The president himself could be another factor. Historically, public opinion on guns — and other issues — tends to shift against the preferences of the party in power. Public support for gun control laws slipped when Barack Obama became president and has tended to increase since his exit from office.

But even in the Trump years, public support for new gun laws has generally remained beneath the levels of the George W. Bush years or the 1990s, when Congress passed an assault weapons ban. Polls over the coming weeks may show support for new gun laws reaching even higher levels, as they did after the high school shootings last year in Parkland, Fla.; for now, public opinion looks more the way it did during the Obama years, when gun legislation stalled.

Mr. Trump’s support for gun laws, should it endure, may be a larger factor than the small shifts in public support.

Polls repeatedly show overwhelming support for background checks on gun purchases. They are favored by Democrats and Republicans, and among Americans who own guns and those who don’t. But ballot measures proposing expanded background checks did not result in resounding victories in 2016 in two states that tend to vote Democratic, Maine and Nevada. The measure passed by less than a point in Nevada and failed in Maine, even among the voters who chose Hillary Clinton over Mr. Trump on the same ballot. A “no” against background checks received more votes than Donald J. Trump did in both states.

The wide gap between national polls and the results of state ballot measures illustrates the challenge of measuring public opinion on specific issues. And the ability of gun activists to whittle down support for gun control in a heated political debate raises doubts about whether the polls reflect strongly held public demands for action, as activists suggest, or weakly held views that Republicans and their allies could change.

Democrats have faced the danger that gun owners were likelier to cast ballots based on the issue than the potentially larger group of Americans who support gun control but perhaps not as passionately. It has been a costly trade for Democrats in the relatively white rural areas where the party has traditionally counted on the support of working-class gun owners.

As recently as last year’s midterm elections, many Democratic candidates who tried — and often succeeded — to win white working-class Democratic areas, like Conor Lamb in Pennsylvania, played down the need for an assault weapons ban after Parkland. These Democratic concerns are far more pronounced than they were a decade ago.

House Democrats all but unanimously supported background checks earlier this year. And the 2018 midterms swept away many of the few remaining House Republicans who represent the metropolitan areas where opposition to gun control would most clearly work to the advantage of Democrats.

There are factors beyond the top line of public opinion polls that could give gun control advocates hope that this time might be different.

The most recent attacks pose new political risks to Republicans. The president’s anti-immigrant rhetoric has been decried as a contributing factor to the violence, which may give Republicans new reason to take action. And gun control activists argue that some of the most recent shootings could have been prevented by so-called red flag laws, which allow courts to temporarily confiscate firearms from people who are found to be at risk of committing violence.

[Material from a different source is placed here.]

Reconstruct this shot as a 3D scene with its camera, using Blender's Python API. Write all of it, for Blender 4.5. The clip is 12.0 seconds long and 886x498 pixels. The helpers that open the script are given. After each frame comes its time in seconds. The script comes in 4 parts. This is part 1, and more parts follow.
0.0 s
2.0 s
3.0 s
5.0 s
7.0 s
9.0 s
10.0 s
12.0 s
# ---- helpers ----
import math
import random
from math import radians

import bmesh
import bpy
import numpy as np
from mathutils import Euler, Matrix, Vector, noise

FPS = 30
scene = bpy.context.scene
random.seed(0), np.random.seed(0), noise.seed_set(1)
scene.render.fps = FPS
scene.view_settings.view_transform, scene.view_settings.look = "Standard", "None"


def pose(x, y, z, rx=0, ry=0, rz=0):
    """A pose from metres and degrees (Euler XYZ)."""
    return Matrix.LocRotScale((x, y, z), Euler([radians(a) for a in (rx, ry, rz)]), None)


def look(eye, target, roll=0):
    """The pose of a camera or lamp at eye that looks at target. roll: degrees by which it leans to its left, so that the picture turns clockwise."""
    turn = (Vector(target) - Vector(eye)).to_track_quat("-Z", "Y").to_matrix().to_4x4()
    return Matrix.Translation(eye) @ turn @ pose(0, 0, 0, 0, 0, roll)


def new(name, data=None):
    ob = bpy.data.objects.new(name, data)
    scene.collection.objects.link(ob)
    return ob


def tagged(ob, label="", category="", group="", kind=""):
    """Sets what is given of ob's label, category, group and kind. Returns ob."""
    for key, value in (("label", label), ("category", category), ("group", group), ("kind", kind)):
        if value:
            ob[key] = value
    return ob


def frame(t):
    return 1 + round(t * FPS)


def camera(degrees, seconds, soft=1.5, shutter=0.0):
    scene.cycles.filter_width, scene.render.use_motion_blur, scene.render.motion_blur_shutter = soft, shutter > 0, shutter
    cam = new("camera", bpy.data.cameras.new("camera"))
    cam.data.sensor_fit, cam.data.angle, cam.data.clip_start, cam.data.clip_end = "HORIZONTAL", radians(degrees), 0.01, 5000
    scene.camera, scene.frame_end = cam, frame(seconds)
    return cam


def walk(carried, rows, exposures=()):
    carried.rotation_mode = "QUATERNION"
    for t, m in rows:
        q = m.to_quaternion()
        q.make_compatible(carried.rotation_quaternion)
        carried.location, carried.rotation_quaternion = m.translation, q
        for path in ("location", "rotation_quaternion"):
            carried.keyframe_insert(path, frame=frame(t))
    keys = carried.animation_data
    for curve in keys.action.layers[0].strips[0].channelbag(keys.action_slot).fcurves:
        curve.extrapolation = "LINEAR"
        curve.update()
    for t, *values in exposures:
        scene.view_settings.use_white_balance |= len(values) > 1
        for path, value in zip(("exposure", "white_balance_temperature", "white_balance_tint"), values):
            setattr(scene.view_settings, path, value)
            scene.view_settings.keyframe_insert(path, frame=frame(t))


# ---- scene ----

Mr. McConnell has signaled support for a vote on a federal red flag law, and several Republican senators have said they would vote for one.

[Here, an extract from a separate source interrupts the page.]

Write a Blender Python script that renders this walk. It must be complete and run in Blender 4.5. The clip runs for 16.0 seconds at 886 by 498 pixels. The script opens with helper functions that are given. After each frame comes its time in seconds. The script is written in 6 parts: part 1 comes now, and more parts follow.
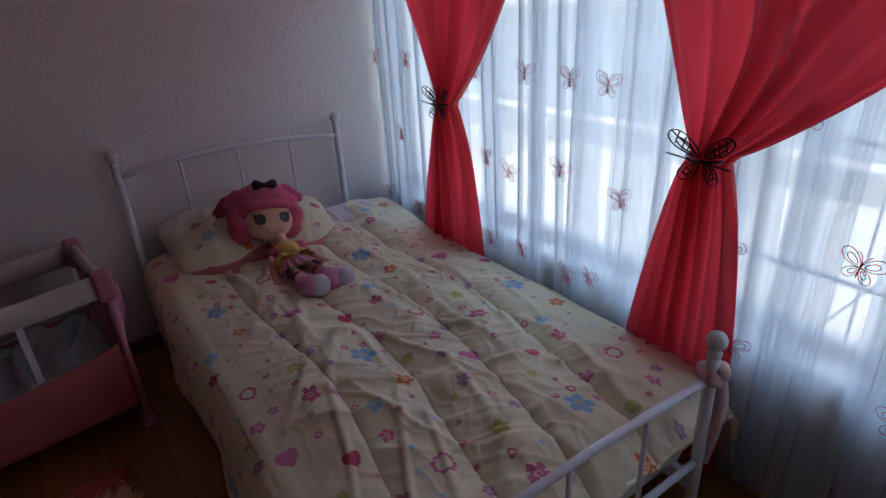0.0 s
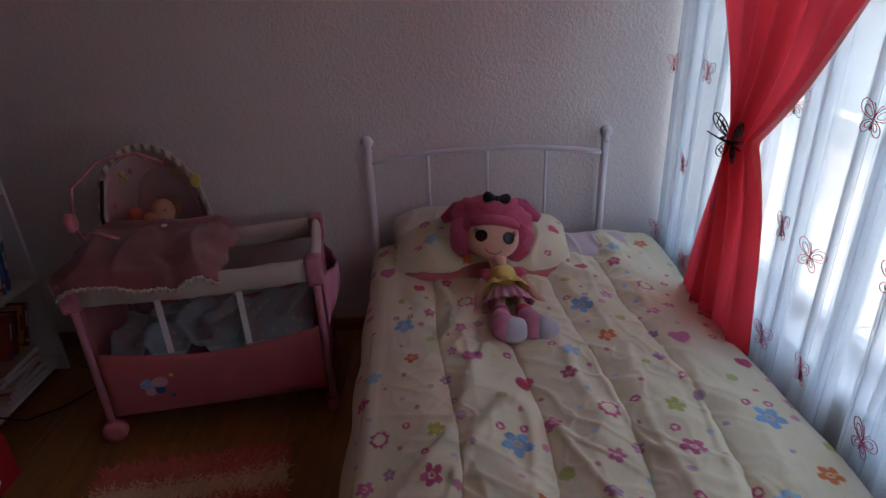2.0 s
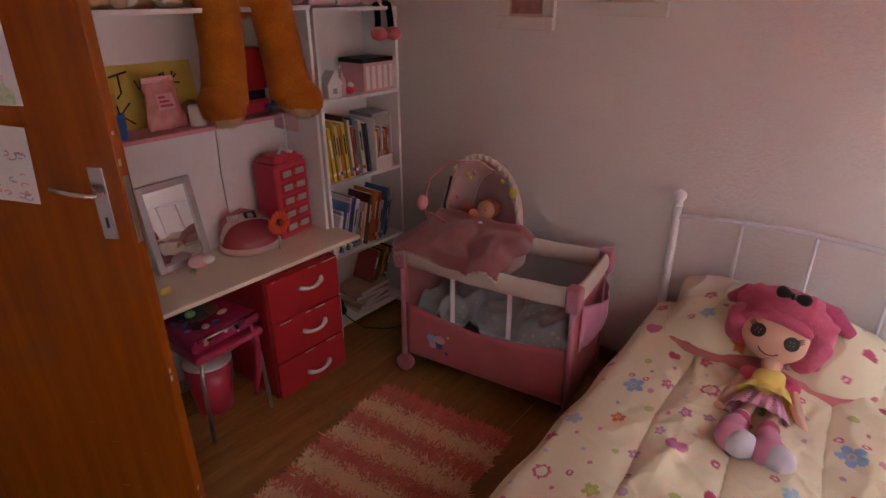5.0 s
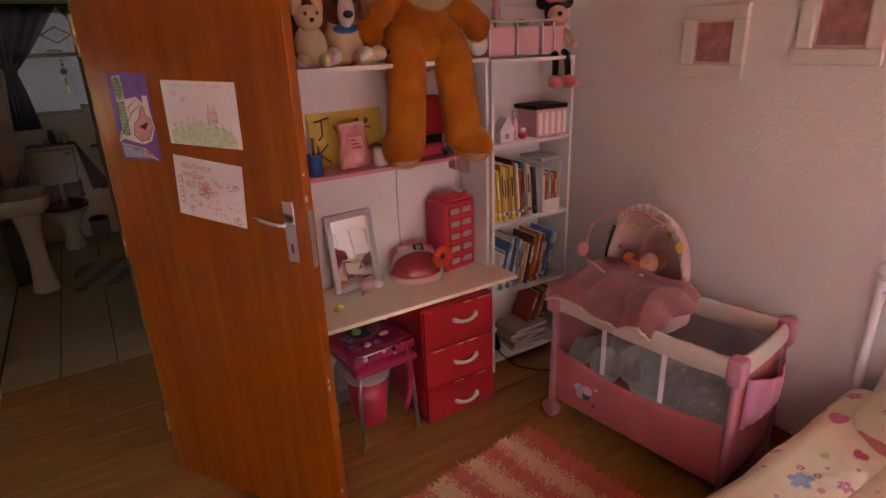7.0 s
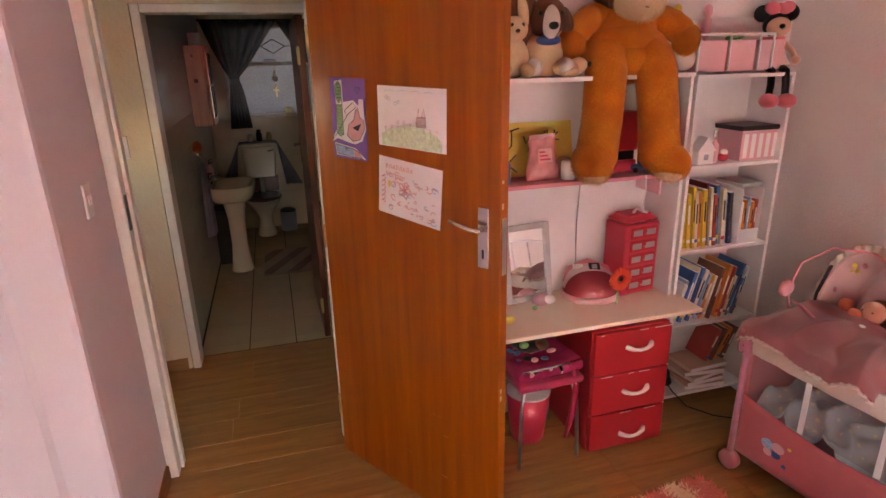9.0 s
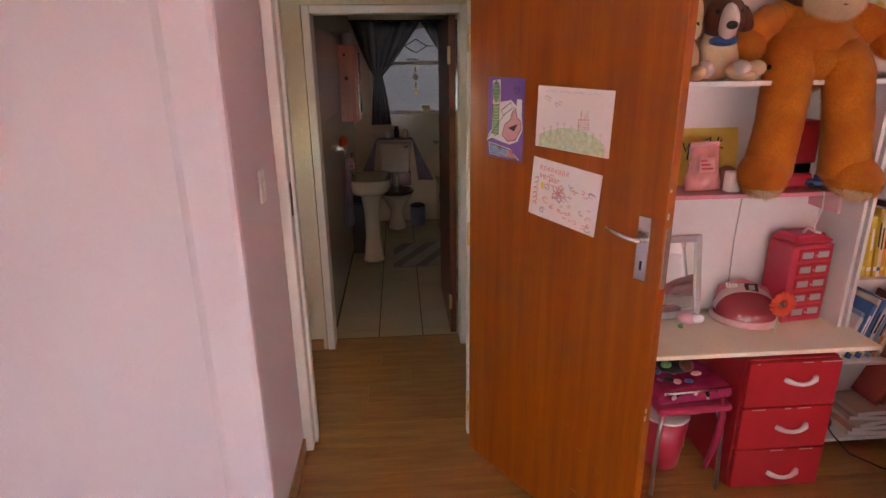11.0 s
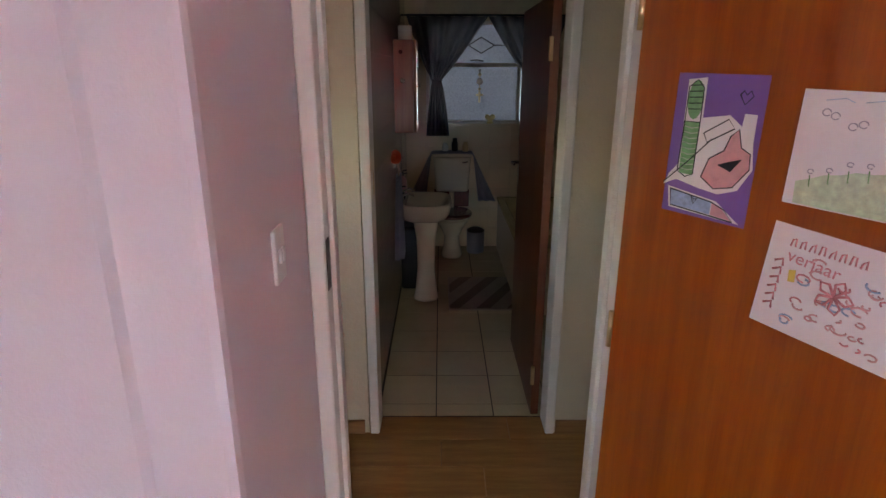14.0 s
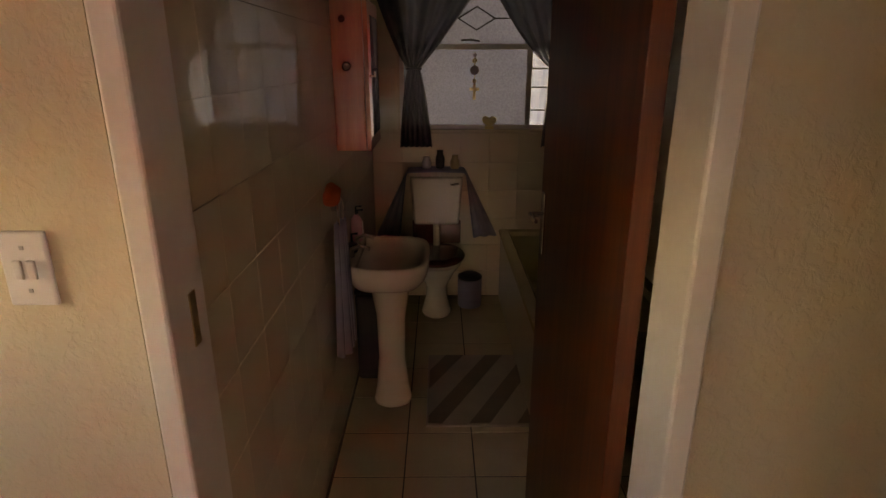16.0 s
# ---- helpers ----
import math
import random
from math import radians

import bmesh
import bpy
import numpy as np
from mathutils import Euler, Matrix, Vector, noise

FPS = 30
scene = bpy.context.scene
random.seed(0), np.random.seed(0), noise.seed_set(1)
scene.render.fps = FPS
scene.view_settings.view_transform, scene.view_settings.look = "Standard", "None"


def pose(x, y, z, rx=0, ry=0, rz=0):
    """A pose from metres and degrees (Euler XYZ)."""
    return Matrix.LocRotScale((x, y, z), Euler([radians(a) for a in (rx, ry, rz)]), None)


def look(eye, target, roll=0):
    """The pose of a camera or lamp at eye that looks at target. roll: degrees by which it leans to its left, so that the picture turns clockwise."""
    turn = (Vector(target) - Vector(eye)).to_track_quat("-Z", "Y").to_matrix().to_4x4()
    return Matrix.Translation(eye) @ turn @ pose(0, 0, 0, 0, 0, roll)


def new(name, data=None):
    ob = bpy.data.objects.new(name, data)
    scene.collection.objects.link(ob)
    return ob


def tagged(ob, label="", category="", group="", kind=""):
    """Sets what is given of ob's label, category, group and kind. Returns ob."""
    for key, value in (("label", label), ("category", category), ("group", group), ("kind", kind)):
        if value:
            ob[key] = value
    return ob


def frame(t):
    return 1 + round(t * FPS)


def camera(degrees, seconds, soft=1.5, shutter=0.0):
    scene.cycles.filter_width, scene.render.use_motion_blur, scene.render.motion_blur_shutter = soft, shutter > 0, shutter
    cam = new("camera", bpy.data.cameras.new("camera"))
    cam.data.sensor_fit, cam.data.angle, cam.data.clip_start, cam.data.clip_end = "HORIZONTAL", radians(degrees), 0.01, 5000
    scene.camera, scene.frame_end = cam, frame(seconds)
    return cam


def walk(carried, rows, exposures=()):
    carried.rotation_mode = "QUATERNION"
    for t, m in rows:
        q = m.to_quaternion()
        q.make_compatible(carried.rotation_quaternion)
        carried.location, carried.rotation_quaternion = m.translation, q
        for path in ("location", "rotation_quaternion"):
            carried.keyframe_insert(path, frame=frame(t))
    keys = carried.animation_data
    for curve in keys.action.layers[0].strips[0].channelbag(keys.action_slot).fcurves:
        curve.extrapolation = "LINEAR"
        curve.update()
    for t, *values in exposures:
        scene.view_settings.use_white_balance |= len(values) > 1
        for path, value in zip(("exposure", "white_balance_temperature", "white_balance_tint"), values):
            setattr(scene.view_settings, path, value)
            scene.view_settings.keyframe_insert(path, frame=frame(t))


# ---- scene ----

The sheer number of mass shootings may have also changed some voters’ views on the issue, according to research by GQR, a Democratic polling firm. It found that more than a quarter of voters had shifted their views about guns in recent years, many citing the recent violence.

Anna Greenberg, a managing partner there, said she had also seen a shift in recent focus groups she had conducted. The type of gun owner who had traditionally been skeptical of gun laws because they might not be effective has been more open to policies with the potential for modest effects. “N.R.A. and gun-owning folks will talk about: ‘We have to do something. This isn’t O.K.,’” she said. “And that’s a real shift.”

The longtime assumption that pro-gun voters are more politically active, and likelier to vote on the issue, than anti-gun voters may not be quite as true as it used to be.

In the midterm elections, 8 percent of voters said that “gun policy” was the most important issue, and they voted for Democrats, 81 percent to 17 percent, according to the AP/Votecast survey.

Pro-gun groups were outspent in the midterms, a potential marker in the decline of the groups’ influence. The N.R.A.’s role in blocking gun legislation is often overstated, but it is a factor, and both its public support and financial stability have been declining.

As with many issues, attitudes about guns have become more polarized in recent years. In 2000, a Pew Research Center study found that 40 percent of Republicans and 19 percent of Democrats said that gun rights were more important than controlling gun ownership. In 2018, the Republican number had risen to 76 percent, while the number among Democrats stayed steady.

“It’s become much more partisan,” said Carroll Doherty, Pew’s director of political research. “It’s not an isolated case, but it’s one of the most stark examples.”

The partisan nature of the issue could make Mr. Trump’s support more pivotal. If he supports legislation, it could make it easier for Republican lawmakers to support new controls on guns.